TASK GOAL:
Every entry below should be repeated exactly; the pictures should not.

PROVIDED RECORDS:
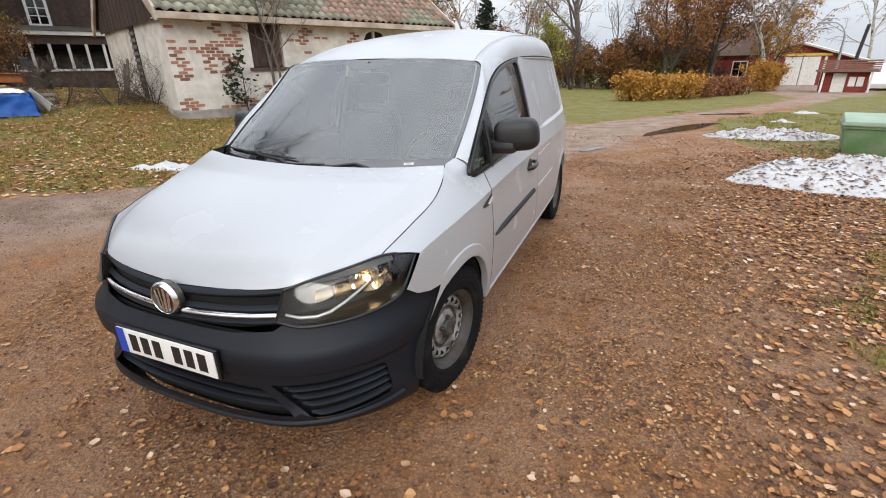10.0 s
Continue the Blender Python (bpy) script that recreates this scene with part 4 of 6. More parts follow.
            part("arch_lip", facing(grid_patch(flare, 36, 10), (sg, 0, 0)), M_PAINT, van)


M_WHEEL = material("grey_wheel_rim", (0.045, 0.045, 0.048), 0.5, var=0.1)


def van_cabin():
    bm = grid_patch(lambda a, b: Vector(((a * 2 - 1) * 0.74, 0.10 + 0.14 * (a * 2 - 1) ** 2 + 0.52 * b, 0.985 + 0.035 * math.sin(math.pi * b) - 0.10 * max(0, b - 0.8) * 5 * 0.6)), 30, 16)
    dash = part("dashboard", bm, M_DASH, van, "dark grey dashboard")
    bm = bmesh.new()
    box(bm, (-0.72, 0.55, 0.62), (0.72, 0.72, 0.96), 0.05)
    part("dash_front", bm, M_DASH, dash)
    bm = bmesh.new()
    m = Matrix.Translation((0.40, 0.78, 0.985)) @ Matrix.Rotation(radians(62), 4, 'X')
    pts = [m @ Vector((0.185 * math.cos(q * math.pi / 24), 0.185 * math.sin(q * math.pi / 24), 0)) for q in range(49)]
    tube(bm, pts, 0.016, 8, cap=False)
    wheel_ob = part("steering_wheel", bm, M_WHEEL, van, "grey steering wheel behind the windscreen")
    bm = bmesh.new()
    lathe(bm, [(0.0, 0.02), (0.06, 0.015), (0.075, -0.02)], (0, 0, 0), 20, 'z')
    bmesh.ops.transform(bm, matrix=m, verts=bm.verts)
    part("steering_hub", bm, M_DASH, wheel_ob)
    for an in (10, 170, 270):
        bm = bmesh.new()
        c, s = math.cos(radians(an)), math.sin(radians(an))
        tube(bm, [m @ Vector((0.06 * c, 0.06 * s, 0)), m @ Vector((0.18 * c, 0.18 * s, 0))], 0.013, 6)
        part("steering_spoke", bm, M_DASH, wheel_ob)
    for sx in (-0.38, 0.38):
        bm = bmesh.new()
        box(bm, (sx - 0.25, 0.85, 0.55), (sx + 0.25, 1.35, 0.72), 0.05)
        seat = part("seat", bm, M_SEAT, van, "dark fabric seat")
        bm = bmesh.new()
        box(bm, (sx - 0.24, 1.30, 0.66), (sx + 0.24, 1.46, 1.22), 0.06)
        part("backrest", bm, M_SEAT, seat)
        bm = bmesh.new()
        box(bm, (sx - 0.13, 1.36, 1.24), (sx + 0.13, 1.46, 1.42), 0.04)
        part("headrest", bm, M_SEAT, seat)
    def wall(a, b):
        z = 0.42 + 1.20 * b
        x = min(0.72, side_x(1.67, min(z, 1.56)) - 0.05)
        return Vector(((a * 2 - 1) * x, 1.66, min(z, roof_z((a * 2 - 1) * x * 0.9, 1.66) - 0.03)))
    bm = grid_patch(wall, 20, 14, 0.02)
    bulk = part("bulkhead", bm, M_BULK, van, "grey steel bulkhead behind the seats")
    # four short white marks on the bulkhead
    for x, z in ((-0.276, 1.209), (-0.413, 1.214), (0.261, 1.161), (0.403, 1.156)):
        bm = bmesh.new()
        box(bm, (x - 0.006, 1.650, z - 0.030), (x + 0.006, 1.6545, z + 0.030), 0.0, Matrix.Translation((x, 0, z)) @ Matrix.Rotation(radians(-8), 4, 'Y') @ Matrix.Translation((-x, 0, -z)))
        part("white_mark", bm, M_WHITE, bulk, "short white upright mark")
    bm = grid_patch(lambda a, b: Vector(((a * 2 - 1) * 0.60, 0.86 + 0.78 * b, roof_z((a * 2 - 1) * 0.6, 0.86 + 0.78 * b) - 0.035)), 10, 10)
    part("headlining", bm, M_CABIN, van)
    for sg in (1, -1):
        bm = bmesh.new()
        tube(bm, [Vector((sg * (p[0] - 0.026), p[1] + 0.018, p[2] - 0.022)) for p in WS_EDGE], 0.013, 8)
        part("pillar_trim", bm, M_CABIN, van, "light grey pillar trim")
        bm = bmesh.new()
        tube(bm, [Vector((sg * (side_x(1.55, z) - 0.05), 1.57, z)) for z in (0.5, 0.9, 1.06, 1.3, 1.46)], 0.028, 8)
        part("pillar_trim", bm, M_CABIN, van)
        bm = grid_patch(lambda a, b: Vector((sg * (side_x(0.5 + 1.05 * a, 0.45 + 0.56 * b) - 0.06), 0.5 + 1.05 * a, 0.45 + 0.56 * b)), 10, 6)
        part("door_card", bm, M_DASH, van)
    for sg in (1, -1):
        def side_trim(a, b):
            return Vector((sg * (0.775 + 0.03 * a - 0.03 * b), 0.30 + 0.24 * a, 1.00 + 0.18 * b * (0.35 + a)))
        trim = part("dash_side", facing(grid_patch(side_trim, 8, 6), (sg, 0, 0)), M_CABIN, van, "pale grey side of the dashboard")
        for q in range(2):
            bm = bmesh.new()
            tube(bm, [side_trim(0.35, 0.28 + 0.10 * q) + Vector((sg * 0.004, 0, 0)), side_trim(0.75, 0.30 + 0.10 * q) + Vector((sg * 0.004, 0, 0))], 0.004, 6)
            part("vent_slot", bm, M_TRIM, trim)
    bm = bmesh.new()
    box(bm, (-0.11, 0.80, 1.43), (0.11, 0.83, 1.50), 0.012)
    im = part("cabin_mirror", bm, M_TRIM, van)
    bm = bmesh.new()
    tube(bm, [(0, 0.815, 1.49), (0, 0.80, 1.53), (0, 0.765, 1.555)], 0.012, 6)
    part("mirror_stalk", bm, M_TRIM, im)


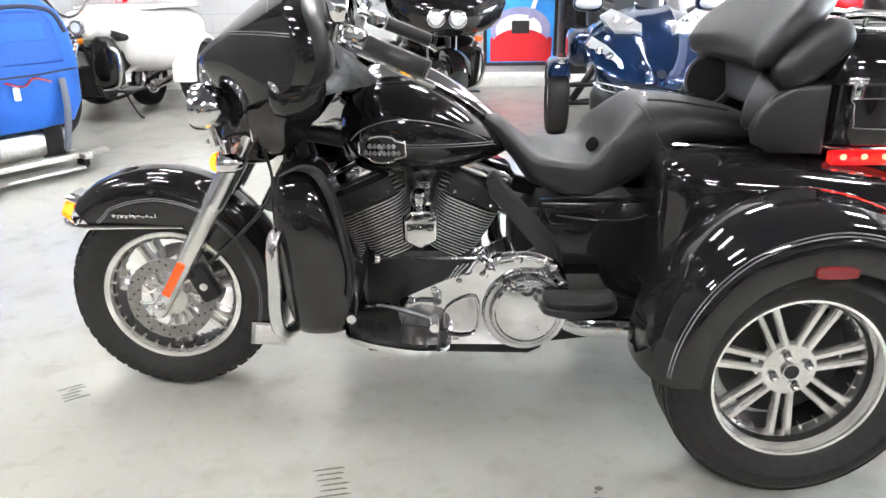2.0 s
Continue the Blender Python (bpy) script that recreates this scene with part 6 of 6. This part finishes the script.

SOLUTION TO THE EXERCISE:
10.0 s
Continue the Blender Python (bpy) script that recreates this scene with part 4 of 6. More parts follow.
            part("arch_lip", facing(grid_patch(flare, 36, 10), (sg, 0, 0)), M_PAINT, van)


M_WHEEL = material("grey_wheel_rim", (0.045, 0.045, 0.048), 0.5, var=0.1)


def van_cabin():
    bm = grid_patch(lambda a, b: Vector(((a * 2 - 1) * 0.74, 0.10 + 0.14 * (a * 2 - 1) ** 2 + 0.52 * b, 0.985 + 0.035 * math.sin(math.pi * b) - 0.10 * max(0, b - 0.8) * 5 * 0.6)), 30, 16)
    dash = part("dashboard", bm, M_DASH, van, "dark grey dashboard")
    bm = bmesh.new()
    box(bm, (-0.72, 0.55, 0.62), (0.72, 0.72, 0.96), 0.05)
    part("dash_front", bm, M_DASH, dash)
    bm = bmesh.new()
    m = Matrix.Translation((0.40, 0.78, 0.985)) @ Matrix.Rotation(radians(62), 4, 'X')
    pts = [m @ Vector((0.185 * math.cos(q * math.pi / 24), 0.185 * math.sin(q * math.pi / 24), 0)) for q in range(49)]
    tube(bm, pts, 0.016, 8, cap=False)
    wheel_ob = part("steering_wheel", bm, M_WHEEL, van, "grey steering wheel behind the windscreen")
    bm = bmesh.new()
    lathe(bm, [(0.0, 0.02), (0.06, 0.015), (0.075, -0.02)], (0, 0, 0), 20, 'z')
    bmesh.ops.transform(bm, matrix=m, verts=bm.verts)
    part("steering_hub", bm, M_DASH, wheel_ob)
    for an in (10, 170, 270):
        bm = bmesh.new()
        c, s = math.cos(radians(an)), math.sin(radians(an))
        tube(bm, [m @ Vector((0.06 * c, 0.06 * s, 0)), m @ Vector((0.18 * c, 0.18 * s, 0))], 0.013, 6)
        part("steering_spoke", bm, M_DASH, wheel_ob)
    for sx in (-0.38, 0.38):
        bm = bmesh.new()
        box(bm, (sx - 0.25, 0.85, 0.55), (sx + 0.25, 1.35, 0.72), 0.05)
        seat = part("seat", bm, M_SEAT, van, "dark fabric seat")
        bm = bmesh.new()
        box(bm, (sx - 0.24, 1.30, 0.66), (sx + 0.24, 1.46, 1.22), 0.06)
        part("backrest", bm, M_SEAT, seat)
        bm = bmesh.new()
        box(bm, (sx - 0.13, 1.36, 1.24), (sx + 0.13, 1.46, 1.42), 0.04)
        part("headrest", bm, M_SEAT, seat)
    def wall(a, b):
        z = 0.42 + 1.20 * b
        x = min(0.72, side_x(1.67, min(z, 1.56)) - 0.05)
        return Vector(((a * 2 - 1) * x, 1.66, min(z, roof_z((a * 2 - 1) * x * 0.9, 1.66) - 0.03)))
    bm = grid_patch(wall, 20, 14, 0.02)
    bulk = part("bulkhead", bm, M_BULK, van, "grey steel bulkhead behind the seats")
    # four short white marks on the bulkhead
    for x, z in ((-0.276, 1.209), (-0.413, 1.214), (0.261, 1.161), (0.403, 1.156)):
        bm = bmesh.new()
        box(bm, (x - 0.006, 1.650, z - 0.030), (x + 0.006, 1.6545, z + 0.030), 0.0, Matrix.Translation((x, 0, z)) @ Matrix.Rotation(radians(-8), 4, 'Y') @ Matrix.Translation((-x, 0, -z)))
        part("white_mark", bm, M_WHITE, bulk, "short white upright mark")
    bm = grid_patch(lambda a, b: Vector(((a * 2 - 1) * 0.60, 0.86 + 0.78 * b, roof_z((a * 2 - 1) * 0.6, 0.86 + 0.78 * b) - 0.035)), 10, 10)
    part("headlining", bm, M_CABIN, van)
    for sg in (1, -1):
        bm = bmesh.new()
        tube(bm, [Vector((sg * (p[0] - 0.026), p[1] + 0.018, p[2] - 0.022)) for p in WS_EDGE], 0.013, 8)
        part("pillar_trim", bm, M_CABIN, van, "light grey pillar trim")
        bm = bmesh.new()
        tube(bm, [Vector((sg * (side_x(1.55, z) - 0.05), 1.57, z)) for z in (0.5, 0.9, 1.06, 1.3, 1.46)], 0.028, 8)
        part("pillar_trim", bm, M_CABIN, van)
        bm = grid_patch(lambda a, b: Vector((sg * (side_x(0.5 + 1.05 * a, 0.45 + 0.56 * b) - 0.06), 0.5 + 1.05 * a, 0.45 + 0.56 * b)), 10, 6)
        part("door_card", bm, M_DASH, van)
    for sg in (1, -1):
        def side_trim(a, b):
            return Vector((sg * (0.775 + 0.03 * a - 0.03 * b), 0.30 + 0.24 * a, 1.00 + 0.18 * b * (0.35 + a)))
        trim = part("dash_side", facing(grid_patch(side_trim, 8, 6), (sg, 0, 0)), M_CABIN, van, "pale grey side of the dashboard")
        for q in range(2):
            bm = bmesh.new()
            tube(bm, [side_trim(0.35, 0.28 + 0.10 * q) + Vector((sg * 0.004, 0, 0)), side_trim(0.75, 0.30 + 0.10 * q) + Vector((sg * 0.004, 0, 0))], 0.004, 6)
            part("vent_slot", bm, M_TRIM, trim)
    bm = bmesh.new()
    box(bm, (-0.11, 0.80, 1.43), (0.11, 0.83, 1.50), 0.012)
    im = part("cabin_mirror", bm, M_TRIM, van)
    bm = bmesh.new()
    tube(bm, [(0, 0.815, 1.49), (0, 0.80, 1.53), (0, 0.765, 1.555)], 0.012, 6)
    part("mirror_stalk", bm, M_TRIM, im)


2.0 s
Continue the Blender Python (bpy) script that recreates this scene with part 6 of 6. This part finishes the script.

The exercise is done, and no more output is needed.